Exercise inputs
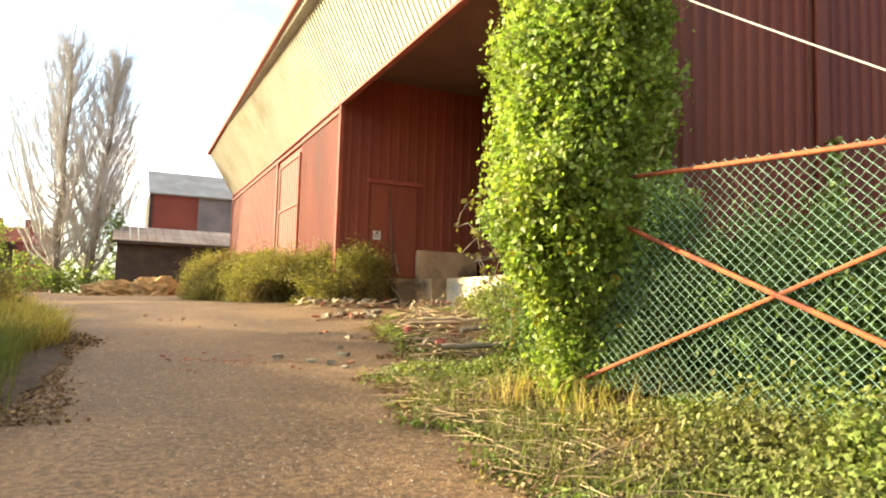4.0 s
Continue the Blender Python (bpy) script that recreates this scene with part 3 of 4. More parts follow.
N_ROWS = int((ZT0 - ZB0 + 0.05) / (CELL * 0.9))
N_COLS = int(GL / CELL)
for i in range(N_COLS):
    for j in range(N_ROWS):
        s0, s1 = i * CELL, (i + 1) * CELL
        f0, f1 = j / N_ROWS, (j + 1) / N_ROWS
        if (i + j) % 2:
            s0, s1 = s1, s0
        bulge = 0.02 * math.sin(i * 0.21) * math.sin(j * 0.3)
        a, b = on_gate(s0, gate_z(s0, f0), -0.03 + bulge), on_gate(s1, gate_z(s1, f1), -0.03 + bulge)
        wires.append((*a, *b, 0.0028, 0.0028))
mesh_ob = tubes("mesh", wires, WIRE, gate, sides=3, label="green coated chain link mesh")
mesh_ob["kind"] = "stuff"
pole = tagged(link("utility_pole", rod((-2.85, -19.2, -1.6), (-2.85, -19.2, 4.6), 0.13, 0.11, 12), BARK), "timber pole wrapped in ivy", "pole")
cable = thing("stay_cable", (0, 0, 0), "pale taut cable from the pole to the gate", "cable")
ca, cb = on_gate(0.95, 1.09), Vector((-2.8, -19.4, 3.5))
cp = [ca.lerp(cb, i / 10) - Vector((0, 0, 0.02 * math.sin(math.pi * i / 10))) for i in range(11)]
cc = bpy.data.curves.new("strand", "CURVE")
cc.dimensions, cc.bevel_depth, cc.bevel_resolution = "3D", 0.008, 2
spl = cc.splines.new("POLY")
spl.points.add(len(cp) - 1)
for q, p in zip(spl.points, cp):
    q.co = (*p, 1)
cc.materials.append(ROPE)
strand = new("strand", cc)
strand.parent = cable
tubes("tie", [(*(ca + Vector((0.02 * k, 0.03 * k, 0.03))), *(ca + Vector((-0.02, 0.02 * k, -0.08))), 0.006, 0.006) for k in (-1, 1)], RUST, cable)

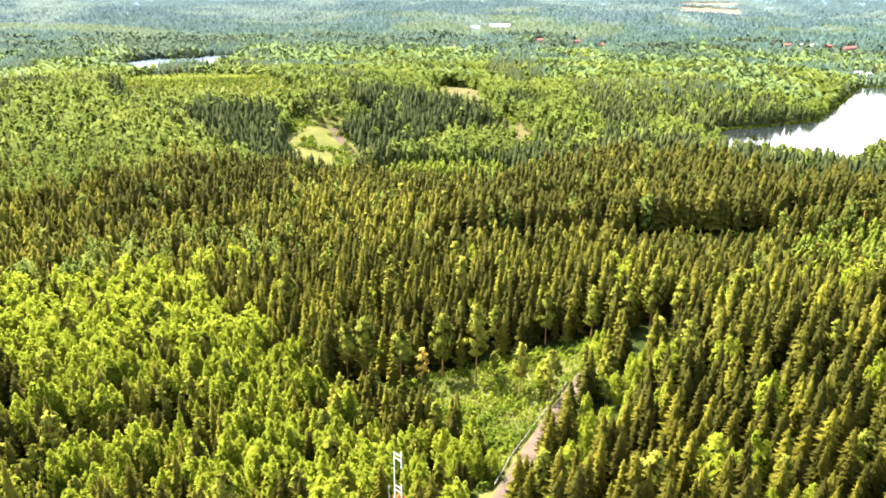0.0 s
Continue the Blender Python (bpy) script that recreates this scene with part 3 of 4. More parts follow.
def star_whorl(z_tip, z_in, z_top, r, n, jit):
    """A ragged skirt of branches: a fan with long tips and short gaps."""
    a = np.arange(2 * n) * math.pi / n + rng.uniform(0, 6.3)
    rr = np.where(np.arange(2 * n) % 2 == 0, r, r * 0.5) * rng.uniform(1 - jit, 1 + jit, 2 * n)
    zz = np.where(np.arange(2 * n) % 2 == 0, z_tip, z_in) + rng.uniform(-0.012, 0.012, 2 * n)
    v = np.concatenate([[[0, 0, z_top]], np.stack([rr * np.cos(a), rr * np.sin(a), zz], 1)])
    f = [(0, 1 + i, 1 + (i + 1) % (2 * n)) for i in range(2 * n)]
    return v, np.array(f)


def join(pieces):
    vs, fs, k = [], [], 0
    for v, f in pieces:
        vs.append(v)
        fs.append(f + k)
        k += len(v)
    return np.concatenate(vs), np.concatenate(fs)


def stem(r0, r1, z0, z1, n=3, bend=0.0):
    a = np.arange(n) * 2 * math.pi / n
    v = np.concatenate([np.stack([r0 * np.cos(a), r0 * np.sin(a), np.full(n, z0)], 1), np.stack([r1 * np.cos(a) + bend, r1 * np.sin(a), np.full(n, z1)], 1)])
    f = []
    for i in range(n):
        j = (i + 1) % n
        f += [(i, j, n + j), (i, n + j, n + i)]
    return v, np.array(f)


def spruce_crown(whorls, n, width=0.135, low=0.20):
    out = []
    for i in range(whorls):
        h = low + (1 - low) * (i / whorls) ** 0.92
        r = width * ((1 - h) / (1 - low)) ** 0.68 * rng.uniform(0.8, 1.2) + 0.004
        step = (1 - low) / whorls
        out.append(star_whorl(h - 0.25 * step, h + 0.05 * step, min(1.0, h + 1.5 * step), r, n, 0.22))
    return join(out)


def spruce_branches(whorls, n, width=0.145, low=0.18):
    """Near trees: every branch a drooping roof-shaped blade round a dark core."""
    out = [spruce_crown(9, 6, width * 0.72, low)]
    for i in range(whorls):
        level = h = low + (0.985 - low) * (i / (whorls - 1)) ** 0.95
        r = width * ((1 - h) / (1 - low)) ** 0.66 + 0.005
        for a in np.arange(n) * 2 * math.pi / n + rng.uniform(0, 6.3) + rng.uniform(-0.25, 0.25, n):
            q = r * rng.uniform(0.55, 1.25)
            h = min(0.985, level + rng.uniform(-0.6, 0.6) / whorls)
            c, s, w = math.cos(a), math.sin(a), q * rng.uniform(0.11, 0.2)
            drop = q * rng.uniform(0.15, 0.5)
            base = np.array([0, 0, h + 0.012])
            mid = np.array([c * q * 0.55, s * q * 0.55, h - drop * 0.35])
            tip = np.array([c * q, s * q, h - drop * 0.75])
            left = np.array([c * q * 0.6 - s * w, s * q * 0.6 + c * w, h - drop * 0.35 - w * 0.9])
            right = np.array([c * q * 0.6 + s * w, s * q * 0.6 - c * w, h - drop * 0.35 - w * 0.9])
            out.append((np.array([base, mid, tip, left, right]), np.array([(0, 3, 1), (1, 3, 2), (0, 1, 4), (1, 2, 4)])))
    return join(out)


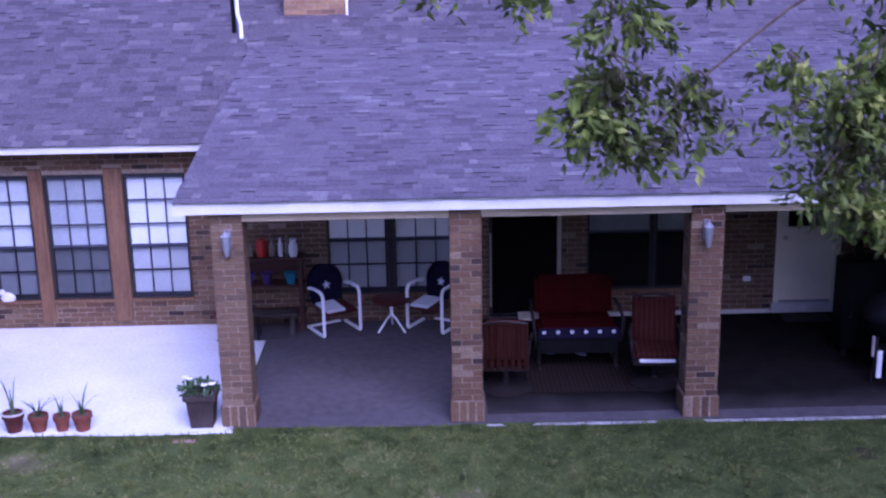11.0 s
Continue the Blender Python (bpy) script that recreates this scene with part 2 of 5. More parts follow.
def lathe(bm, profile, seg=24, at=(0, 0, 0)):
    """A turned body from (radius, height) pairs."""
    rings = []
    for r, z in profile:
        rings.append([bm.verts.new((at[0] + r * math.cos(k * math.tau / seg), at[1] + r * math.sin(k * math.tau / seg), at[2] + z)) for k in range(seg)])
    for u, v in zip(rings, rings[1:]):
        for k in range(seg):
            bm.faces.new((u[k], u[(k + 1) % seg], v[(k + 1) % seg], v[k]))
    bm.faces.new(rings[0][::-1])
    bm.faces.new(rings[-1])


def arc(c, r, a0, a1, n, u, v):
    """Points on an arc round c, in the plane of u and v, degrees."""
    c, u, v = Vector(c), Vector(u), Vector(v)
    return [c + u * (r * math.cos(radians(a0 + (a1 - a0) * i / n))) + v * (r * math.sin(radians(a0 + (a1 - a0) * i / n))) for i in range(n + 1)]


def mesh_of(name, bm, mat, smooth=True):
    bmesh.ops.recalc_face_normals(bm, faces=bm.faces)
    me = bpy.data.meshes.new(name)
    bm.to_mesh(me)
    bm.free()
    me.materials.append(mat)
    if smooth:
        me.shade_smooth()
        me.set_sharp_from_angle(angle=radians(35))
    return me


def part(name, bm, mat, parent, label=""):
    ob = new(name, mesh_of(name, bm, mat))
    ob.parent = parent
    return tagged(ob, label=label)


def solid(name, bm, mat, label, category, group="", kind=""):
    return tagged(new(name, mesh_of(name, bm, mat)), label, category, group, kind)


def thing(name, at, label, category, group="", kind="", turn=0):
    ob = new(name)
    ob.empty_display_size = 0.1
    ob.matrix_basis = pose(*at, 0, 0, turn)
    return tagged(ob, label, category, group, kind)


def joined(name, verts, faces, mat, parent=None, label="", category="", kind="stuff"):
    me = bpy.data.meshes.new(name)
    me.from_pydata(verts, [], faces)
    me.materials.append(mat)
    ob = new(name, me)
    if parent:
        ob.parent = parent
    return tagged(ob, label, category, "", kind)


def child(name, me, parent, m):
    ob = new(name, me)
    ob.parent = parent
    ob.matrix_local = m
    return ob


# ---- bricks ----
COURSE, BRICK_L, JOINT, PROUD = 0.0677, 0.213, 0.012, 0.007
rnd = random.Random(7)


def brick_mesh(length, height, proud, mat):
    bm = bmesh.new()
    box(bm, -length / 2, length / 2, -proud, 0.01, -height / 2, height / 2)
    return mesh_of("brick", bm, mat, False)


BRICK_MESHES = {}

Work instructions
Start with the line that contains "5. More parts follow." and end with the line that contains "bm.faces.new(rings[-1])"; give those lines again exactly, and no others.

Correct result
Continue the Blender Python (bpy) script that recreates this scene with part 2 of 5. More parts follow.
def lathe(bm, profile, seg=24, at=(0, 0, 0)):
    """A turned body from (radius, height) pairs."""
    rings = []
    for r, z in profile:
        rings.append([bm.verts.new((at[0] + r * math.cos(k * math.tau / seg), at[1] + r * math.sin(k * math.tau / seg), at[2] + z)) for k in range(seg)])
    for u, v in zip(rings, rings[1:]):
        for k in range(seg):
            bm.faces.new((u[k], u[(k + 1) % seg], v[(k + 1) % seg], v[k]))
    bm.faces.new(rings[0][::-1])
    bm.faces.new(rings[-1])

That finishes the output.